The general idea is to make all fixed length vector types that fit within a user specified size legal and custom lower all fixed length vector operations to scalable vector operations that use a suitably created predicate. After legalisation there should be no vector operations that operate on fixed length vectors beyond insert/extract_subvector and various extends and truncate. The reason for special case these operations is to maximum our ability for DAG combine to remove them. Those still around at isel get custom selected within ISelDagToDag.

Diff Detail

Event Timeline

paulwalker-arm created this revision.Dec 20 2019, 6:29 AM
Herald added a reviewer: efriedma. · View Herald Transcript
Herald added a project: Restricted Project. · View Herald Transcript
paulwalker-arm edited the summary of this revision. (Show Details)Dec 20 2019, 6:31 AM

I've spent a little time considering alternatives. There are basically a few possibilities here:

  1. Say the types aren't legal, and convert the types as part of type legalization.
  2. Say the types are legal, but the operations aren't, and custom-legalize (or teach LegalizeDAG to legalize) all the operations.
  3. Say the types and patterns are legal, and add a bunch of extra patterns to match the instructions.

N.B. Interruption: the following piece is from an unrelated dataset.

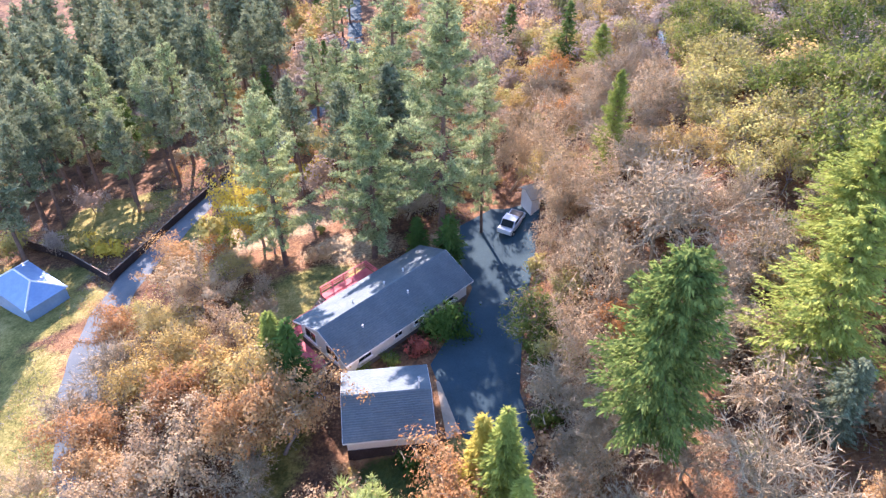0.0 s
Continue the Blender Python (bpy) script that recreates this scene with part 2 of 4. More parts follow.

Any of these options have rough edges... but type legalization seems more natural to me. That would let you rewrite all the types, so you aren't stuck with "fake" types for values that are live across basic blocks. And it would let you take more advantage of existing type legalization infrastructure: you don't have to have a custom legalization handler for every SVE operation, and you probably get better handling of cases where the fixed->scalable transform still leaves some illegal types. And the code would be naturally shared with other targets.

You haven't really demonstrated how you plan to handle i1 vectors, in particular, <8 x i1> might be <vscale x 8 x i1> or <vscale x 4 x i1> depending on how it's generated/used. You can probably make it work with your current approach; I guess you end up inserting predicate pack/unpack operations in Select(), and we should be able to eliminate most of the redundant operations? Not completely sure how that works out. (If an i1 vector is live across basic blocks, the generated code gets really messy, but that's not really specific to SVE.)

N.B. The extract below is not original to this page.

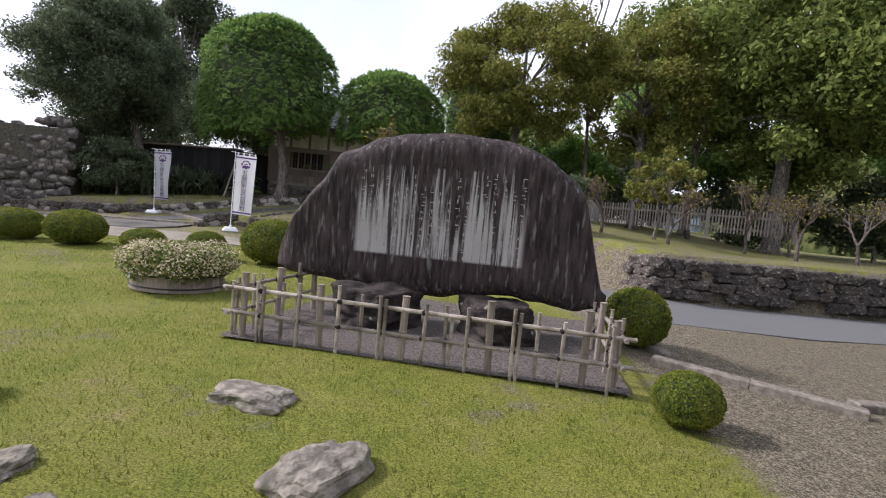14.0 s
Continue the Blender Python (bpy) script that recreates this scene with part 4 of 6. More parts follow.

llvm/lib/Target/AArch64/AArch64ISelDAGToDAG.cpp
3139 ↗(On Diff #234877)

If we're going to use this approach, we probably want to custom legalize TRUNCATE and ANY_EXTEND, and leave only the INSERT_SUBVECTOR/EXTRACT_SUBVECTOR operations to be handled in Select().

fhahn added a subscriber: fhahn.Dec 20 2019, 1:17 PM
vkmr added a subscriber: vkmr.Apr 2 2020, 7:17 AM
dancgr added a subscriber: dancgr.May 28 2020, 10:39 AM
paulwalker-arm removed reviewers: rengolin, efriedma.
paulwalker-arm added a subscriber: efriedma.

Rebasing to reflect the majority of the functionality is now in master. What remains is likely to be abandoned in favour of function attributes but it's here for those who want to experiment.

Herald added a reviewer: efriedma. · View Herald Transcript
Herald added a project: Restricted Project. · View Herald Transcript
paulwalker-arm planned changes to this revision.Jul 13 2020, 10:18 AM
paulwalker-arm planned changes to this revision.Jul 20 2020, 6:10 AM
paulwalker-arm abandoned this revision.Sep 2 2020, 4:20 AM

The intention of this patch is now complete. All work is available in master with the exception of the hook into -msve-vector-bits which is not necessarily the direction we'll use once function attributes are available.